**CHALLENGE**
Return the listing below exactly, with the pictures dropped.

**RECORDED INFORMATION**
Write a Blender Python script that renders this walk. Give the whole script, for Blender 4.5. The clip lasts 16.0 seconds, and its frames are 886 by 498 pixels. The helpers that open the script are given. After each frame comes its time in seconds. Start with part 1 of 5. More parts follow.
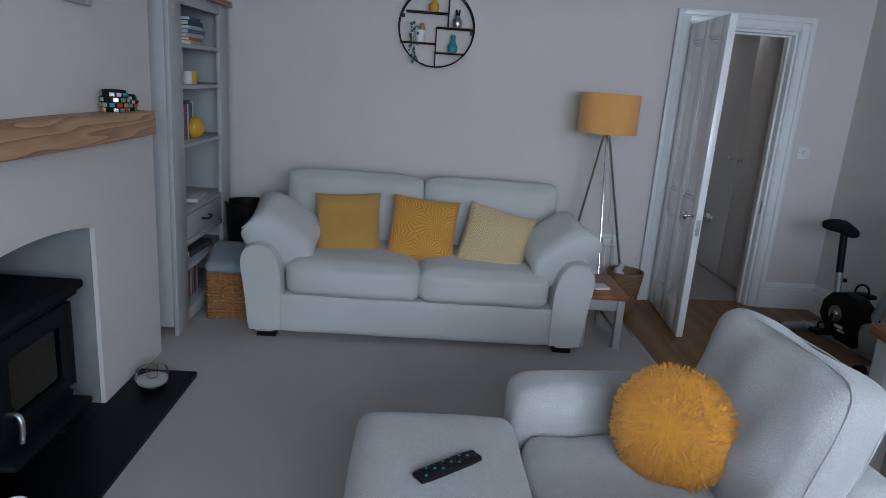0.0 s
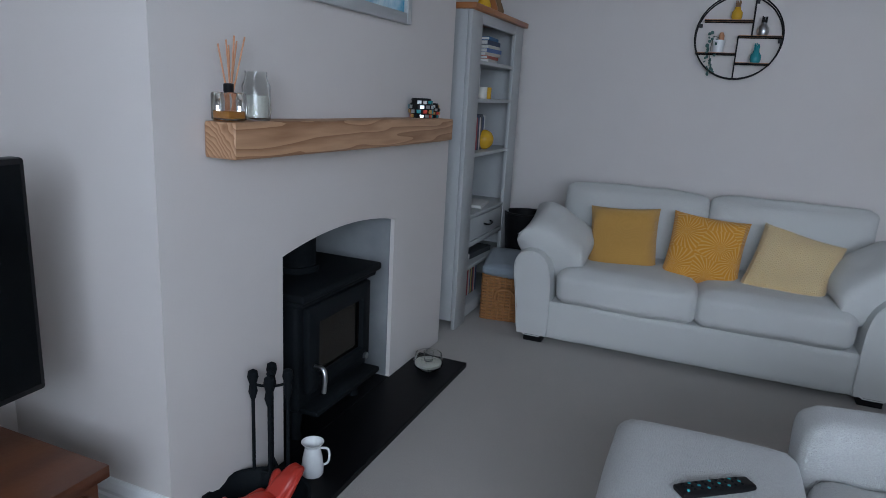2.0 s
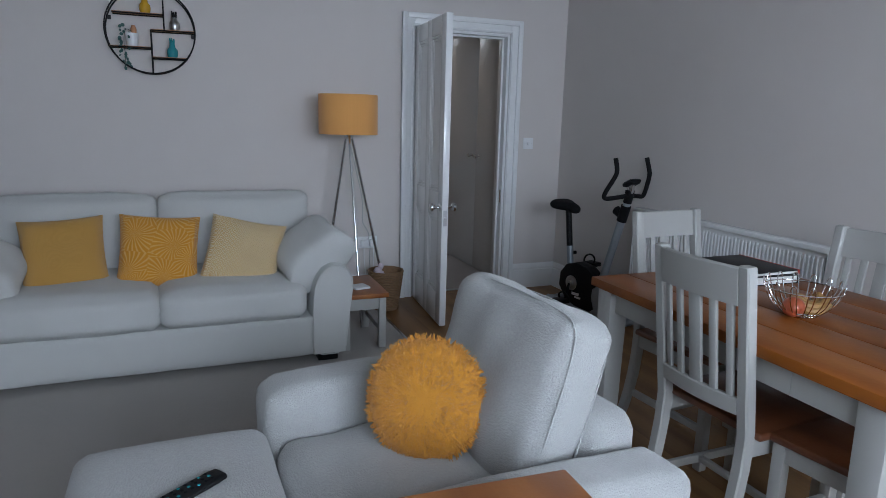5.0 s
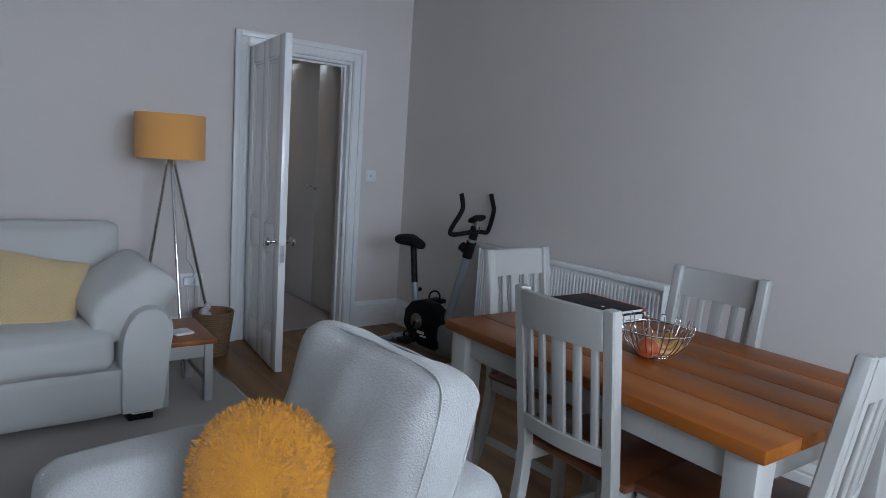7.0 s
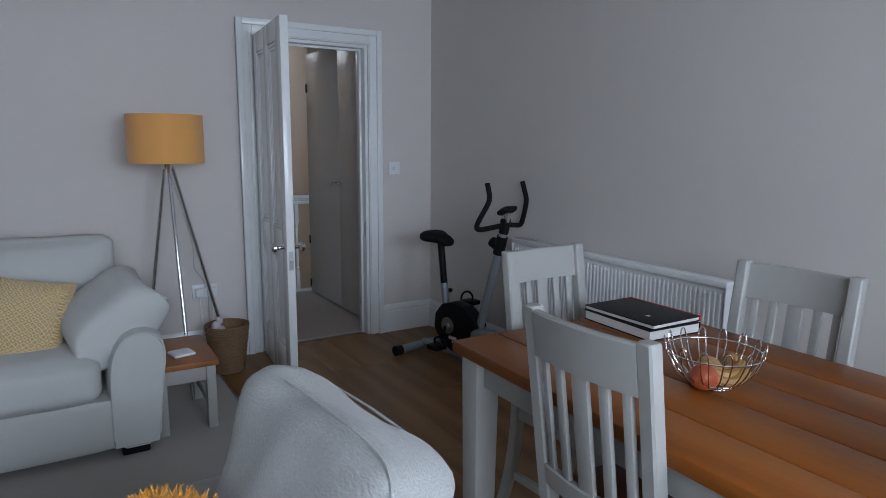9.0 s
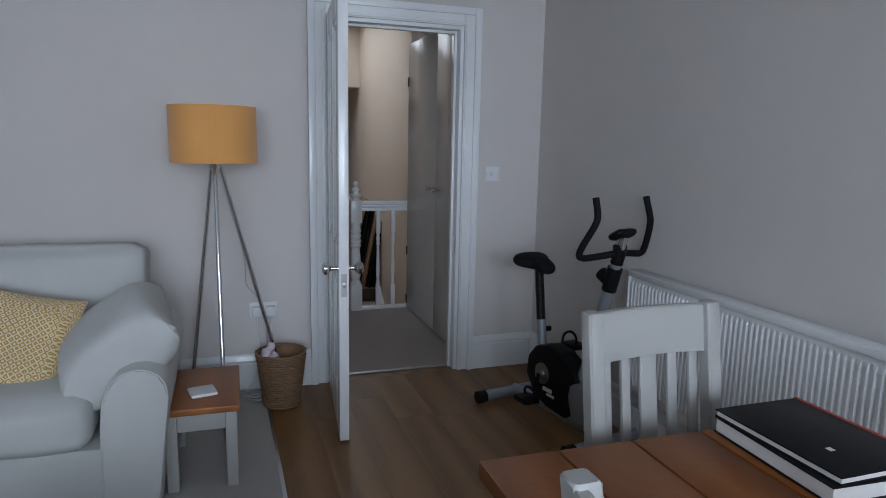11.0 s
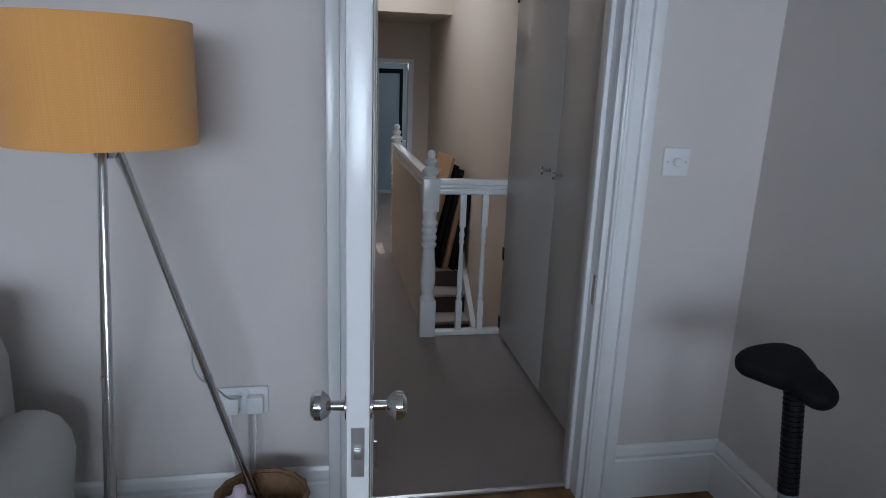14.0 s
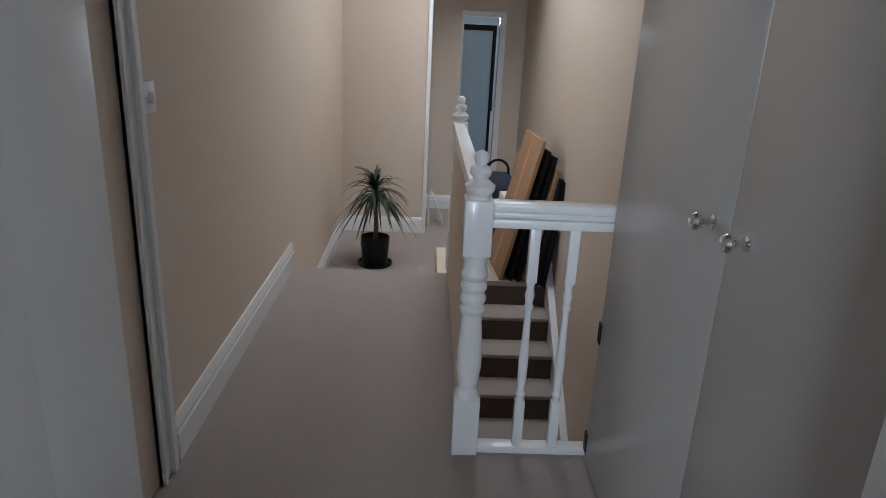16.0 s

**TASK OUTPUT**
Write a Blender Python script that renders this walk. Give the whole script, for Blender 4.5. The clip lasts 16.0 seconds, and its frames are 886 by 498 pixels. The helpers that open the script are given. After each frame comes its time in seconds. Start with part 1 of 5. More parts follow.
0.0 s
2.0 s
5.0 s
7.0 s
9.0 s
11.0 s
14.0 s
16.0 s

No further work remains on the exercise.